=== Material supplied ===

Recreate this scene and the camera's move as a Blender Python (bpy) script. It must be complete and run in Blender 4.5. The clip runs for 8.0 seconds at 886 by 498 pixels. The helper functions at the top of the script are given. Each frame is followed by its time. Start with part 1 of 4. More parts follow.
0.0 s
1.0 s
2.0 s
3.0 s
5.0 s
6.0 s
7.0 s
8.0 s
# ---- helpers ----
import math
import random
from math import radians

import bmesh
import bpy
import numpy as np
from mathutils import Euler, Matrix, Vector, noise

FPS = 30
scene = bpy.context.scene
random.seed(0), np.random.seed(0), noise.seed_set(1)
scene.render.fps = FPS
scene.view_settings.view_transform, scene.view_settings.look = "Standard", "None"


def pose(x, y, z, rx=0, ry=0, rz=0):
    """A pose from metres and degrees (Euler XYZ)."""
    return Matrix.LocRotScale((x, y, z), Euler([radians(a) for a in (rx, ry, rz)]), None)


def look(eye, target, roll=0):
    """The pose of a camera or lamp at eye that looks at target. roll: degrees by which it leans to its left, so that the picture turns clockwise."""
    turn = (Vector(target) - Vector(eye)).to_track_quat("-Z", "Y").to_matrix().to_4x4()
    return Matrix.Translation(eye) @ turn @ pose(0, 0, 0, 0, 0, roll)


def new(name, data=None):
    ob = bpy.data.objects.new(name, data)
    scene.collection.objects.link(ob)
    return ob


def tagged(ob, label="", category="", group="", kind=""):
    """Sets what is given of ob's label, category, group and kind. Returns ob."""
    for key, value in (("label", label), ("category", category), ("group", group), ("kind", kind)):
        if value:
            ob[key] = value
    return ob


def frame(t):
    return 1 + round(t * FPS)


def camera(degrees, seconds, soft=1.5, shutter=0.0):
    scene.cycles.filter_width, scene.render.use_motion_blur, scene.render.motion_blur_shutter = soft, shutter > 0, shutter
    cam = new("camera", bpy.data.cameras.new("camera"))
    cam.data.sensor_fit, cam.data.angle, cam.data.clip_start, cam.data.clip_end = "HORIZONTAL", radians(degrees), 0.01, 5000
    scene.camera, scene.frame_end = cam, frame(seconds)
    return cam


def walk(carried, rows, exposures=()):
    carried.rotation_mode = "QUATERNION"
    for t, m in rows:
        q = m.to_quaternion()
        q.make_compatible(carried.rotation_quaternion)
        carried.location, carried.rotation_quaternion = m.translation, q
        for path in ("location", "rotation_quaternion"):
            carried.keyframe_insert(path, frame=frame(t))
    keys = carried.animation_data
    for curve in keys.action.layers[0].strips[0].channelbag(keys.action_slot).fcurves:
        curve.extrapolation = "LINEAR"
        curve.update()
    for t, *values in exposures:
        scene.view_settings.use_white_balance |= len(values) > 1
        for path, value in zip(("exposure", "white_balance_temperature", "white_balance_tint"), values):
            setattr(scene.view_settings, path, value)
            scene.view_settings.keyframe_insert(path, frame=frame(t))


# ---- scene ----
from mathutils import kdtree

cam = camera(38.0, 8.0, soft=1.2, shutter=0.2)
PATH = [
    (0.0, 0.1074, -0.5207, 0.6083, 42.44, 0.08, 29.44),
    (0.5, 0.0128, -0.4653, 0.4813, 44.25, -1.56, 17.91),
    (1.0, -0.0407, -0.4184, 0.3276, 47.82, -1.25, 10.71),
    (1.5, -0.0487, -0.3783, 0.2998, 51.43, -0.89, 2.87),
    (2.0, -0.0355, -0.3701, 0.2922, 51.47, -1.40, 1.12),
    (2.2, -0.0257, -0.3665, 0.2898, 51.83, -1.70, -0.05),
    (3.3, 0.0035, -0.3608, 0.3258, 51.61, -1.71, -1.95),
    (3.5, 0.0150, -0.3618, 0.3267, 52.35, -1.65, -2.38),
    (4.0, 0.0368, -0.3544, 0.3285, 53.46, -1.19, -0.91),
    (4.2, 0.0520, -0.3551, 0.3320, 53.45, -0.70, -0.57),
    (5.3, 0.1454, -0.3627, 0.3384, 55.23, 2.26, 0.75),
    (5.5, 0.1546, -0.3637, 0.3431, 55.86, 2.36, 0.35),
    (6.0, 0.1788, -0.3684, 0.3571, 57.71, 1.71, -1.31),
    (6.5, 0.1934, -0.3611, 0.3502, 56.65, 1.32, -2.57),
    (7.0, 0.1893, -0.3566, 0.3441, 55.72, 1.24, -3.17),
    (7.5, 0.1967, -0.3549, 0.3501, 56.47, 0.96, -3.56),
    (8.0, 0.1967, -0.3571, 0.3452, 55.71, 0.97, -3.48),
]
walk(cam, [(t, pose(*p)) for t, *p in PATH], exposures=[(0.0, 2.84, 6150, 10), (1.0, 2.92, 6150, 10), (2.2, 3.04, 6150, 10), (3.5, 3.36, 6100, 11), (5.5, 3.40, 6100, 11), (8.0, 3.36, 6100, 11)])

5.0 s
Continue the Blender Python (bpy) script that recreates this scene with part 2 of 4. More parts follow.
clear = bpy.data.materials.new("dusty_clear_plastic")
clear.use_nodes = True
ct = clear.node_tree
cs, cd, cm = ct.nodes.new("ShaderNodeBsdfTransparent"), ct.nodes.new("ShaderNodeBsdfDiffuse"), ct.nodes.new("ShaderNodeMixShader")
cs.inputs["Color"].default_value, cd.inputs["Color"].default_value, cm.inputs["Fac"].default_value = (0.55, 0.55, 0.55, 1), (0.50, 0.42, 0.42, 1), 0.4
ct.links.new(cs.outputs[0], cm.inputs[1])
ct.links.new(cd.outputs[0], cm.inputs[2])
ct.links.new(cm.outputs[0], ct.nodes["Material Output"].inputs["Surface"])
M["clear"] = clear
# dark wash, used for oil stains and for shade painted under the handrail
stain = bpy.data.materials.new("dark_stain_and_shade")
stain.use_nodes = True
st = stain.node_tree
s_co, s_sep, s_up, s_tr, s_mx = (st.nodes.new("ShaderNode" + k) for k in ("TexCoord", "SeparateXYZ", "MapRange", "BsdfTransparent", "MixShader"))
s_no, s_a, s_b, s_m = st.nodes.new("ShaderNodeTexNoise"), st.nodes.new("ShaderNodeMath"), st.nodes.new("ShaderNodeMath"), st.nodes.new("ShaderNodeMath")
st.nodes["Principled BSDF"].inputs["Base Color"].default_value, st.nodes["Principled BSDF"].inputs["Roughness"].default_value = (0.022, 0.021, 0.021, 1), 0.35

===

§ Stated task
Every entry must be retyped in full, exactly as given.

§ Written solution
Recreate this scene and the camera's move as a Blender Python (bpy) script. It must be complete and run in Blender 4.5. The clip runs for 8.0 seconds at 886 by 498 pixels. The helper functions at the top of the script are given. Each frame is followed by its time. Start with part 1 of 4. More parts follow.
0.0 s
1.0 s
2.0 s
3.0 s
5.0 s
6.0 s
7.0 s
8.0 s
# ---- helpers ----
import math
import random
from math import radians

import bmesh
import bpy
import numpy as np
from mathutils import Euler, Matrix, Vector, noise

FPS = 30
scene = bpy.context.scene
random.seed(0), np.random.seed(0), noise.seed_set(1)
scene.render.fps = FPS
scene.view_settings.view_transform, scene.view_settings.look = "Standard", "None"


def pose(x, y, z, rx=0, ry=0, rz=0):
    """A pose from metres and degrees (Euler XYZ)."""
    return Matrix.LocRotScale((x, y, z), Euler([radians(a) for a in (rx, ry, rz)]), None)


def look(eye, target, roll=0):
    """The pose of a camera or lamp at eye that looks at target. roll: degrees by which it leans to its left, so that the picture turns clockwise."""
    turn = (Vector(target) - Vector(eye)).to_track_quat("-Z", "Y").to_matrix().to_4x4()
    return Matrix.Translation(eye) @ turn @ pose(0, 0, 0, 0, 0, roll)


def new(name, data=None):
    ob = bpy.data.objects.new(name, data)
    scene.collection.objects.link(ob)
    return ob


def tagged(ob, label="", category="", group="", kind=""):
    """Sets what is given of ob's label, category, group and kind. Returns ob."""
    for key, value in (("label", label), ("category", category), ("group", group), ("kind", kind)):
        if value:
            ob[key] = value
    return ob


def frame(t):
    return 1 + round(t * FPS)


def camera(degrees, seconds, soft=1.5, shutter=0.0):
    scene.cycles.filter_width, scene.render.use_motion_blur, scene.render.motion_blur_shutter = soft, shutter > 0, shutter
    cam = new("camera", bpy.data.cameras.new("camera"))
    cam.data.sensor_fit, cam.data.angle, cam.data.clip_start, cam.data.clip_end = "HORIZONTAL", radians(degrees), 0.01, 5000
    scene.camera, scene.frame_end = cam, frame(seconds)
    return cam


def walk(carried, rows, exposures=()):
    carried.rotation_mode = "QUATERNION"
    for t, m in rows:
        q = m.to_quaternion()
        q.make_compatible(carried.rotation_quaternion)
        carried.location, carried.rotation_quaternion = m.translation, q
        for path in ("location", "rotation_quaternion"):
            carried.keyframe_insert(path, frame=frame(t))
    keys = carried.animation_data
    for curve in keys.action.layers[0].strips[0].channelbag(keys.action_slot).fcurves:
        curve.extrapolation = "LINEAR"
        curve.update()
    for t, *values in exposures:
        scene.view_settings.use_white_balance |= len(values) > 1
        for path, value in zip(("exposure", "white_balance_temperature", "white_balance_tint"), values):
            setattr(scene.view_settings, path, value)
            scene.view_settings.keyframe_insert(path, frame=frame(t))


# ---- scene ----
from mathutils import kdtree

cam = camera(38.0, 8.0, soft=1.2, shutter=0.2)
PATH = [
    (0.0, 0.1074, -0.5207, 0.6083, 42.44, 0.08, 29.44),
    (0.5, 0.0128, -0.4653, 0.4813, 44.25, -1.56, 17.91),
    (1.0, -0.0407, -0.4184, 0.3276, 47.82, -1.25, 10.71),
    (1.5, -0.0487, -0.3783, 0.2998, 51.43, -0.89, 2.87),
    (2.0, -0.0355, -0.3701, 0.2922, 51.47, -1.40, 1.12),
    (2.2, -0.0257, -0.3665, 0.2898, 51.83, -1.70, -0.05),
    (3.3, 0.0035, -0.3608, 0.3258, 51.61, -1.71, -1.95),
    (3.5, 0.0150, -0.3618, 0.3267, 52.35, -1.65, -2.38),
    (4.0, 0.0368, -0.3544, 0.3285, 53.46, -1.19, -0.91),
    (4.2, 0.0520, -0.3551, 0.3320, 53.45, -0.70, -0.57),
    (5.3, 0.1454, -0.3627, 0.3384, 55.23, 2.26, 0.75),
    (5.5, 0.1546, -0.3637, 0.3431, 55.86, 2.36, 0.35),
    (6.0, 0.1788, -0.3684, 0.3571, 57.71, 1.71, -1.31),
    (6.5, 0.1934, -0.3611, 0.3502, 56.65, 1.32, -2.57),
    (7.0, 0.1893, -0.3566, 0.3441, 55.72, 1.24, -3.17),
    (7.5, 0.1967, -0.3549, 0.3501, 56.47, 0.96, -3.56),
    (8.0, 0.1967, -0.3571, 0.3452, 55.71, 0.97, -3.48),
]
walk(cam, [(t, pose(*p)) for t, *p in PATH], exposures=[(0.0, 2.84, 6150, 10), (1.0, 2.92, 6150, 10), (2.2, 3.04, 6150, 10), (3.5, 3.36, 6100, 11), (5.5, 3.40, 6100, 11), (8.0, 3.36, 6100, 11)])

5.0 s
Continue the Blender Python (bpy) script that recreates this scene with part 2 of 4. More parts follow.
clear = bpy.data.materials.new("dusty_clear_plastic")
clear.use_nodes = True
ct = clear.node_tree
cs, cd, cm = ct.nodes.new("ShaderNodeBsdfTransparent"), ct.nodes.new("ShaderNodeBsdfDiffuse"), ct.nodes.new("ShaderNodeMixShader")
cs.inputs["Color"].default_value, cd.inputs["Color"].default_value, cm.inputs["Fac"].default_value = (0.55, 0.55, 0.55, 1), (0.50, 0.42, 0.42, 1), 0.4
ct.links.new(cs.outputs[0], cm.inputs[1])
ct.links.new(cd.outputs[0], cm.inputs[2])
ct.links.new(cm.outputs[0], ct.nodes["Material Output"].inputs["Surface"])
M["clear"] = clear
# dark wash, used for oil stains and for shade painted under the handrail
stain = bpy.data.materials.new("dark_stain_and_shade")
stain.use_nodes = True
st = stain.node_tree
s_co, s_sep, s_up, s_tr, s_mx = (st.nodes.new("ShaderNode" + k) for k in ("TexCoord", "SeparateXYZ", "MapRange", "BsdfTransparent", "MixShader"))
s_no, s_a, s_b, s_m = st.nodes.new("ShaderNodeTexNoise"), st.nodes.new("ShaderNodeMath"), st.nodes.new("ShaderNodeMath"), st.nodes.new("ShaderNodeMath")
st.nodes["Principled BSDF"].inputs["Base Color"].default_value, st.nodes["Principled BSDF"].inputs["Roughness"].default_value = (0.022, 0.021, 0.021, 1), 0.35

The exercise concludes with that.